It's official: The 2019 Federal Election will be held on May 18. If you're not partial to democracy sausages and would prefer to avoid the crowds on election day, it's possible to cast your vote early. Here are the details.
There are a bunch of reasons you might not want to head to the polls on May 18. Maybe you're travelling overseas or to a remote location in Australia. Maybe mobility is an issue for you. Or maybe you just don't want to deal with all those pushy volunteers and their how-to-vote cards.
Fortunately, it's possible to cast your Auspol vote early if you meet one or more of the following criteria:
- are outside the electorate where you are enrolled to vote
- are more than 8km from a polling place
- are travelling
- are unable to leave your workplace to vote
- are seriously ill, infirm or due to give birth shortly (or caring for someone who is)

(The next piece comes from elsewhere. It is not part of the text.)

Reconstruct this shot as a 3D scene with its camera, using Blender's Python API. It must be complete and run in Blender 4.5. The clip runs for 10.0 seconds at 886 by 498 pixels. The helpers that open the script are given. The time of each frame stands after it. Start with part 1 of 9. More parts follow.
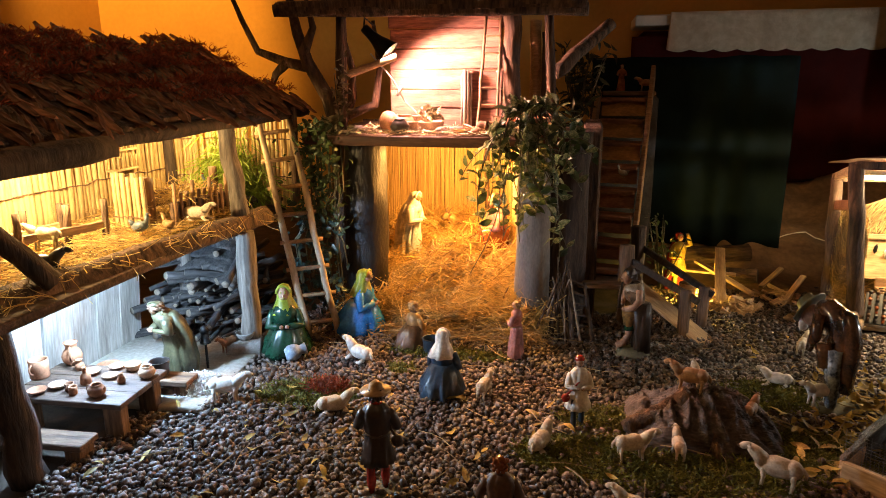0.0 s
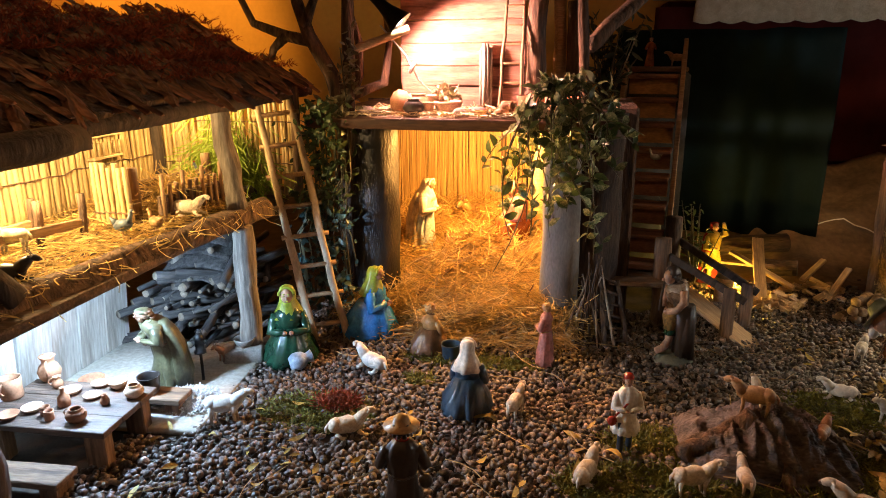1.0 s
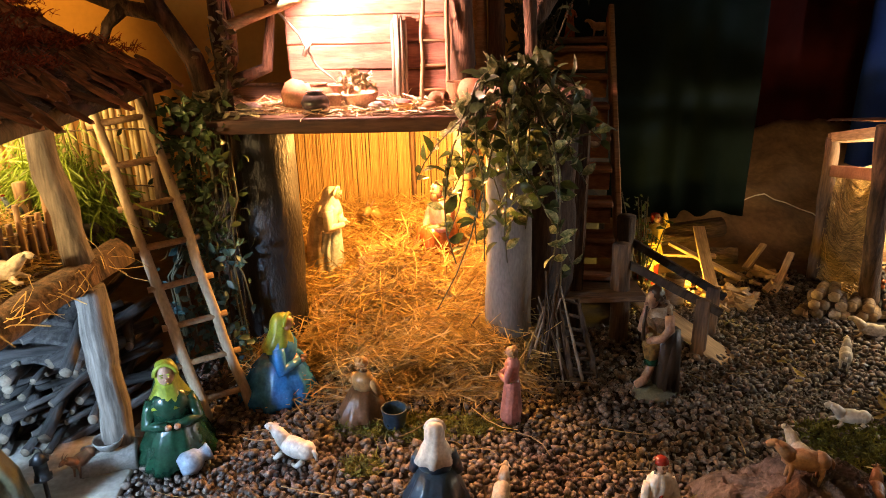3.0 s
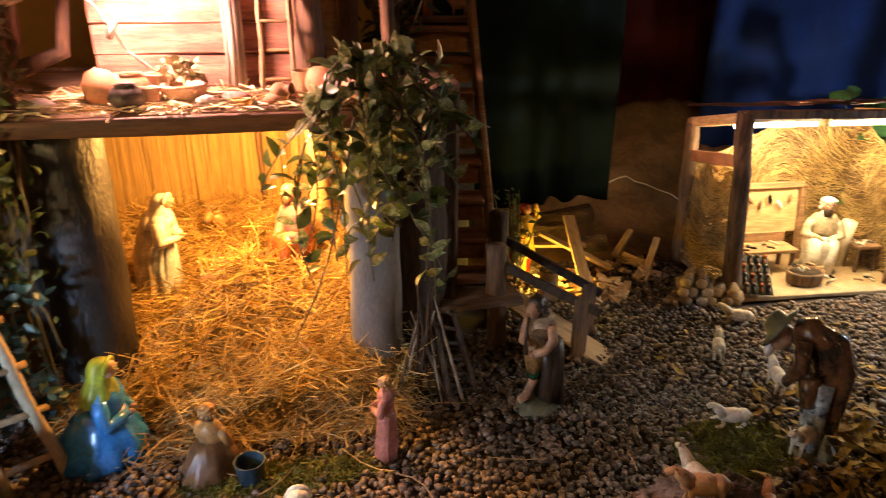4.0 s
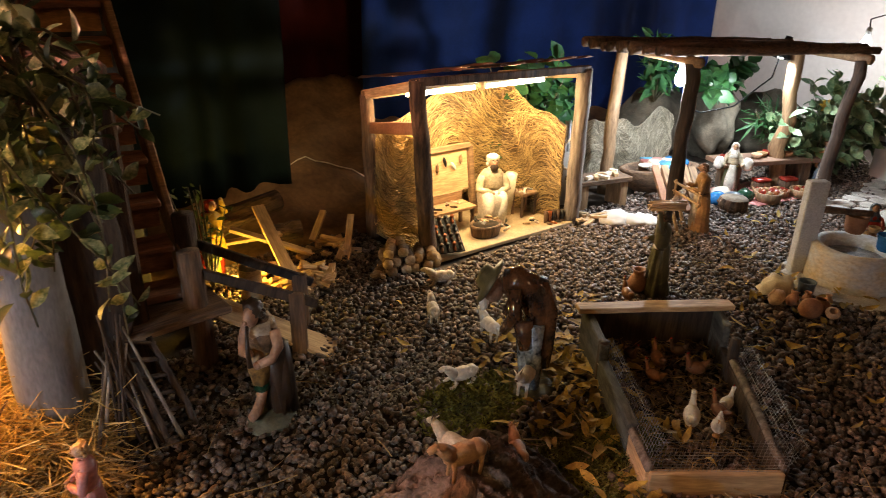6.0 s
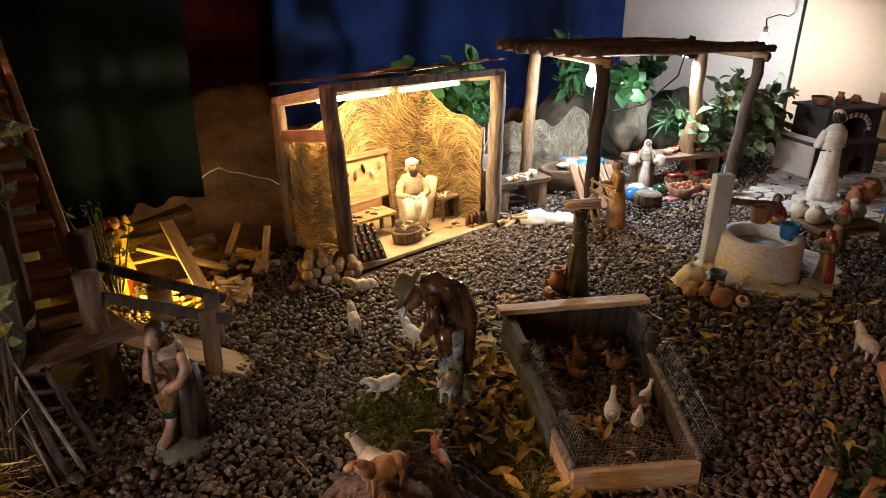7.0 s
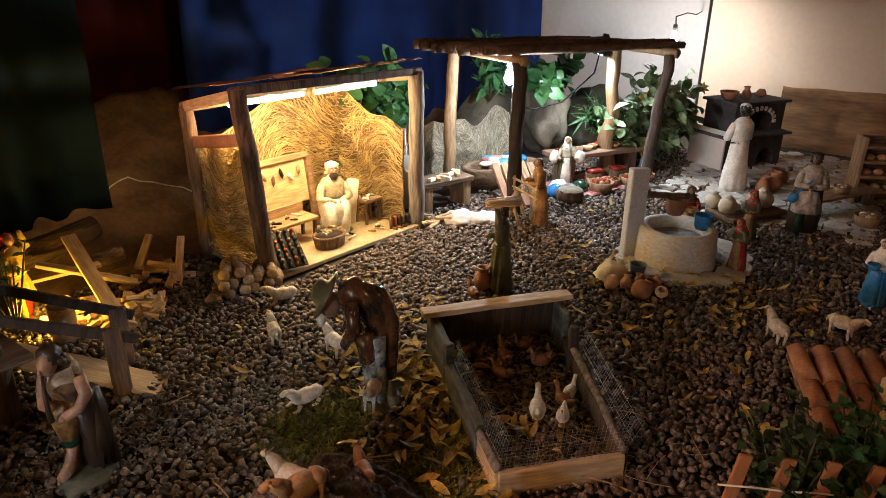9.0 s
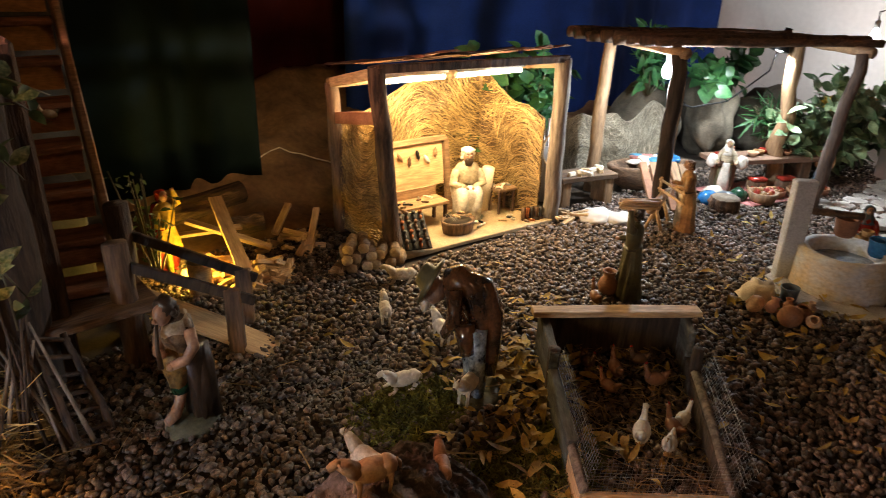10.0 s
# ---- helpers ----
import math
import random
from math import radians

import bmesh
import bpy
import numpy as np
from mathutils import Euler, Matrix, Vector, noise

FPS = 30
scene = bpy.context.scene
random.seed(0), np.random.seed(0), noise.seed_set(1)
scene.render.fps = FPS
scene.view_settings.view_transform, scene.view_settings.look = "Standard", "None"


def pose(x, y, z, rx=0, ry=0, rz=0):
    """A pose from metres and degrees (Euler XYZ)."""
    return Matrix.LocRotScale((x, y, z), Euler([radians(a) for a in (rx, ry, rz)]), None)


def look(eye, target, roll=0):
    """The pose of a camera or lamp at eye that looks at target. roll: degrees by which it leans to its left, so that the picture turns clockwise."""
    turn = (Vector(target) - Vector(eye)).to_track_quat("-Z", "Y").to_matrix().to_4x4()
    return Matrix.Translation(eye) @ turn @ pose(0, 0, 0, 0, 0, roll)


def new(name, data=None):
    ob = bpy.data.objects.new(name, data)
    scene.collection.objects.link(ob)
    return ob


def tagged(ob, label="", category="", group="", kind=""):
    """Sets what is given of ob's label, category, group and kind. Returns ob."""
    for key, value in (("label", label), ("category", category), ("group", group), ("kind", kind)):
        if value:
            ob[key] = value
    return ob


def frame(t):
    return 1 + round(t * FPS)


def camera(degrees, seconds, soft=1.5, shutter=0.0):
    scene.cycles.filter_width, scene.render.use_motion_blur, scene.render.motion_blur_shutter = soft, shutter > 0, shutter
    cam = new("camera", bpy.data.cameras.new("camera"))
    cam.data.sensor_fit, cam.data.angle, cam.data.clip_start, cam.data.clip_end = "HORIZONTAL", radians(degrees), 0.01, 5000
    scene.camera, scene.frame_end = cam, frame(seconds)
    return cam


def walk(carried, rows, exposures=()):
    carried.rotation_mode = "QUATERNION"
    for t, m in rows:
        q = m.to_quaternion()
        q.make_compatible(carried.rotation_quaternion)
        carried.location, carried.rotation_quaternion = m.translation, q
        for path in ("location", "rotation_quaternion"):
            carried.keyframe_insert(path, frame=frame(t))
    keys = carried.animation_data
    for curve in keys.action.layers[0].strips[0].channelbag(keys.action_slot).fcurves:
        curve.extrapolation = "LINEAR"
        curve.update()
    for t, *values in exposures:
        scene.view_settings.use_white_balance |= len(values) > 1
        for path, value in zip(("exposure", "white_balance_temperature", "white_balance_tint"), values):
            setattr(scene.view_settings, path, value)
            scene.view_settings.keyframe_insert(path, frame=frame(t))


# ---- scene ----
cam = camera(66.8, 10.0, soft=0.5, shutter=0.3)
PATH = [
    (0, (0.413, -0.883, 0.788), (0.008, 1.012, 0.292), -0.3),
    (0.5, (0.338, -0.811, 0.794), (-0.053, 1.079, 0.268), -0.5),
    (1, (0.305, -0.694, 0.791), (-0.083, 1.185, 0.225), -0.4),
    (1.5, (0.291, -0.565, 0.797), (-0.11, 1.297, 0.188), -0.3),
    (2, (0.231, -0.452, 0.794), (-0.01, 1.436, 0.18), 0.5),
    (2.2, (0.196, -0.403, 0.794), (0.044, 1.496, 0.186), -0.7),
    (3.3, (0.074, -0.235, 0.836), (0.163, 1.638, 0.14), -0.7),
    (3.5, (0.084, -0.184, 0.843), (0.238, 1.68, 0.135), -0.7),
    (4, (0.107, -0.096, 0.831), (0.527, 1.712, 0.086), 0.3),
    (4.5, (0.086, -0.022, 0.828), (0.847, 1.661, 0.062), -1.0),
    (5, (0.066, 0.014, 0.816), (1.075, 1.556, 0.04), -1.1),
    (5.5, (0.075, 0.028, 0.804), (1.209, 1.478, 0.022), 0.6),
    (6, (0.104, 0.026, 0.798), (1.342, 1.391, 0.021), 1.1),
    (7.5, (0.157, 0.016, 0.791), (1.592, 1.184, 0.033), 0.5),
    (8, (0.168, 0.016, 0.787), (1.652, 1.123, 0.031), 0.4),
    (8.5, (0.172, 0.016, 0.788), (1.681, 1.094, 0.039), 0.5),
    (9, (0.183, 0.011, 0.786), (1.689, 1.089, 0.031), 0.7),
    (9.5, (0.227, 0.007, 0.779), (1.596, 1.237, -0.002), 0.8),
    (10, (0.27, -0.009, 0.769), (1.464, 1.388, -0.02), 1.5),
]
walk(cam, [(t, look(eye, target, roll)) for t, eye, target, roll in PATH], [(0, 0.12), (2.5, 0.05), (5, -0.08), (7.5, -0.12), (10, -0.1)])

# ---- light: the lamps of the crib, and a weak room light ----
world = bpy.data.worlds.new("world")
scene.world = world
world.use_nodes = True
world.node_tree.nodes["Background"].inputs[0].default_value = (0.75, 0.78, 1.0, 1)
world.node_tree.nodes["Background"].inputs[1].default_value = 0.004


def lamp(name, kind, m, power, colour, size=0.02, spot=None, size_y=None):
    d = bpy.data.lights.new(name, kind)
    d.energy, d.color = power, colour
    if kind == "AREA":
        d.size = size
        if size_y:
            d.shape, d.size_y = "RECTANGLE", size_y
    else:
        d.shadow_soft_size = size
    if spot:
        d.spot_size, d.spot_blend = radians(spot), 0.6
    ob = new(name, d)
    ob.matrix_world = m
    return ob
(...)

- are a patient in hospital and can't vote at the hospital
- have religious beliefs that prevent you from attending a polling place
- are in prison serving a sentence of less than three years or otherwise detained
- are a silent elector
- have a reasonable fear for your safety
"Travelling" is broad and vague enough to cover pretty much everyone, so there's nothing stopping you from voting ahead of the election. Here are the chief options available to you, as outlined on the Australian Electoral Commission website:
How to vote at early voting centres
"If you can’t get to a polling place on election day you can vote at an early voting centre in Australia."
A list of early voting centres will be announced in the next few weeks. We'll be updating this article with the list as soon as it becomes available.
How to vote from overseas
"If you’re overseas during the federal election period, you can vote at an overseas voting centre or by post."
A list of overseas voting centres will be available in the weeks after a federal election is announced. We'll be updating this article with the list as soon as it becomes available.
How to vote through the post
If you want to mail your vote to the Electoral Commission, you need to apply for a postal vote. You can find step-by-step instructions here.
Once you have completed your application, the AEC will confirm receipt of your application via email or SMS. You will also be given an approximate date for when you should receive your ballot papers in the mail.
Applications for postal votes close at 6pm on 15 May, 2019. (Note: If you receive your ballot papers after May 18, your vote will still count - provided the AEC receives it within 13 days after the federal election.)